> To do
Each line containing the word "with" must be collected.

> Source data
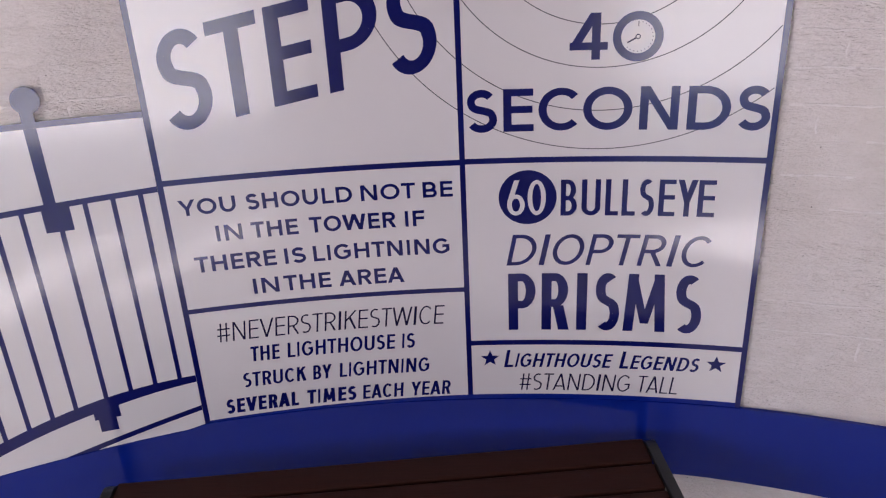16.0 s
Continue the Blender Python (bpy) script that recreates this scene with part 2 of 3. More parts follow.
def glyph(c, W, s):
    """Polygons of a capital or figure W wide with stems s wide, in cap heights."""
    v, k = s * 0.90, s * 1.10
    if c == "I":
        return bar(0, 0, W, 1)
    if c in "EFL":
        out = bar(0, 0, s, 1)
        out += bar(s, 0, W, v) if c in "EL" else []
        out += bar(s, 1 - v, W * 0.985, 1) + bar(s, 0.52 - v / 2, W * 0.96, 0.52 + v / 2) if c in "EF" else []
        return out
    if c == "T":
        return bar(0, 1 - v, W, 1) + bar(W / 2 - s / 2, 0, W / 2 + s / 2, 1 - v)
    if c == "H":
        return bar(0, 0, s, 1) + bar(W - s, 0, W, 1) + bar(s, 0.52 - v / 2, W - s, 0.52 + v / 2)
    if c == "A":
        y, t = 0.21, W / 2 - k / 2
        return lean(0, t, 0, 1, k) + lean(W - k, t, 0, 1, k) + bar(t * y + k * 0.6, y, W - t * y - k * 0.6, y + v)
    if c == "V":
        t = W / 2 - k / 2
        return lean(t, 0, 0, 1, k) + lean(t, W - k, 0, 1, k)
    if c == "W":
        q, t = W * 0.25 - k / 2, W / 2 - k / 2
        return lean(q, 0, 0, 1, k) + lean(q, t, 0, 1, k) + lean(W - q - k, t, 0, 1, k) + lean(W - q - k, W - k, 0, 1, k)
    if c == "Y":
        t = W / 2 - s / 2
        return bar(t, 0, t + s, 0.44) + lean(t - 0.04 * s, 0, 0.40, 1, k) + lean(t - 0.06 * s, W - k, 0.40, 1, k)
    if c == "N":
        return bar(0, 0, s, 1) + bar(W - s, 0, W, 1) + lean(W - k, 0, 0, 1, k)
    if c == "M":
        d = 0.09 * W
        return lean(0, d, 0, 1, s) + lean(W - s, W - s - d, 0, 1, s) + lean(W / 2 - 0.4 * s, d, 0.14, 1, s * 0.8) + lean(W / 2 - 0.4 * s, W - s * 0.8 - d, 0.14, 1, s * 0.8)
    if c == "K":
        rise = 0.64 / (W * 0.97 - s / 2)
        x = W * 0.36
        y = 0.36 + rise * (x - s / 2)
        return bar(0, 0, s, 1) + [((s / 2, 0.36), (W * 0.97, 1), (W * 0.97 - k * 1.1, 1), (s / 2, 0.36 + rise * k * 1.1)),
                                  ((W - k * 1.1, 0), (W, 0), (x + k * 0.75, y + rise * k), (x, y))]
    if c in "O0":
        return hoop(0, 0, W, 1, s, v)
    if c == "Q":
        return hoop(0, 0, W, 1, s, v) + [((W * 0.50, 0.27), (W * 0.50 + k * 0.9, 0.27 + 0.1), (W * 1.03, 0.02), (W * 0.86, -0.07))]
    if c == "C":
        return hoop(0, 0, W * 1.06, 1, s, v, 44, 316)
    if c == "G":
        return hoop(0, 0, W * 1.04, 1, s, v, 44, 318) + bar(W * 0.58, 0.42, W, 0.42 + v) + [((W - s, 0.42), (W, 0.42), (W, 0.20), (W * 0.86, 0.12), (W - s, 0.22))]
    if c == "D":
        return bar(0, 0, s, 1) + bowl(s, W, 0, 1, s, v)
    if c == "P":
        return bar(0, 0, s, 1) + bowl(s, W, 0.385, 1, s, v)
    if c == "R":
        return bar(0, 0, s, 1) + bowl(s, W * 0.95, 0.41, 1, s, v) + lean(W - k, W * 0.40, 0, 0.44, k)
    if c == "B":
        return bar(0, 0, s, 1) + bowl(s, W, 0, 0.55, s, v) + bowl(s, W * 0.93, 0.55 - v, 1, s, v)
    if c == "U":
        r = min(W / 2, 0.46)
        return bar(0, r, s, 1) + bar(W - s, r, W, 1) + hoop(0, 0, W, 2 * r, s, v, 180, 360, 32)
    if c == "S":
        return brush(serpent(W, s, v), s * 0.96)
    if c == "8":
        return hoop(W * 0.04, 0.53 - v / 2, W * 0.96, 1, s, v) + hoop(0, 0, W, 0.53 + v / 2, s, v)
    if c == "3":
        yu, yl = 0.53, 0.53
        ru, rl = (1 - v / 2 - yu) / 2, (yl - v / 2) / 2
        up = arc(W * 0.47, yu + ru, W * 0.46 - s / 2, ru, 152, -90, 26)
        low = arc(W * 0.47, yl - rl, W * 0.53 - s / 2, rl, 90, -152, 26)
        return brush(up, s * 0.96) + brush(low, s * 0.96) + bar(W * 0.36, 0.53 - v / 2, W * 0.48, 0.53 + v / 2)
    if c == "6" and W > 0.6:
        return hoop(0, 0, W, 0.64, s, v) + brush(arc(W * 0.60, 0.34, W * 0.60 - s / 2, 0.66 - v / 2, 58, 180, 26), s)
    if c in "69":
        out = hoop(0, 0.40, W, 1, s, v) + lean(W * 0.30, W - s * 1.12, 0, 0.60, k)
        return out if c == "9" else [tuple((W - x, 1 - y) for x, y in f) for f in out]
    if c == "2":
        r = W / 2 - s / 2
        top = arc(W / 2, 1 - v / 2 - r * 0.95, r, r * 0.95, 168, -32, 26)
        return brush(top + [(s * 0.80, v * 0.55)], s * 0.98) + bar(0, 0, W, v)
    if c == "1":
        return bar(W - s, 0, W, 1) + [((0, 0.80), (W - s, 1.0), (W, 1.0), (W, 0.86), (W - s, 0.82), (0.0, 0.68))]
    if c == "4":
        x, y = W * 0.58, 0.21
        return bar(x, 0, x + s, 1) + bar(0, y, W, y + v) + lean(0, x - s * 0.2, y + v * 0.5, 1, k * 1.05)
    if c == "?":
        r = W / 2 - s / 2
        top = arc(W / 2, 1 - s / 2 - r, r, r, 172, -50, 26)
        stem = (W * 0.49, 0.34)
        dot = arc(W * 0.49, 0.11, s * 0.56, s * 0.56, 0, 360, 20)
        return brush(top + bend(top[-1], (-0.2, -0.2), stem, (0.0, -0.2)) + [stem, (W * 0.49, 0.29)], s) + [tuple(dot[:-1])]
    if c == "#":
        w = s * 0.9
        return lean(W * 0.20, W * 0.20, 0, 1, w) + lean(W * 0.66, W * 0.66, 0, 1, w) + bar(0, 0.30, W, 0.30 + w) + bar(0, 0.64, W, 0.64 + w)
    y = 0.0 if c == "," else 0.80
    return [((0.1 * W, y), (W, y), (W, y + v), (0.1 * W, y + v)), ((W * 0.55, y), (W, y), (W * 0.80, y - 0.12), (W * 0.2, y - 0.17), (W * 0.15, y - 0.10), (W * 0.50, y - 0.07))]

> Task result
Continue the Blender Python (bpy) script that recreates this scene with part 2 of 3. More parts follow.
    """Polygons of a capital or figure W wide with stems s wide, in cap heights."""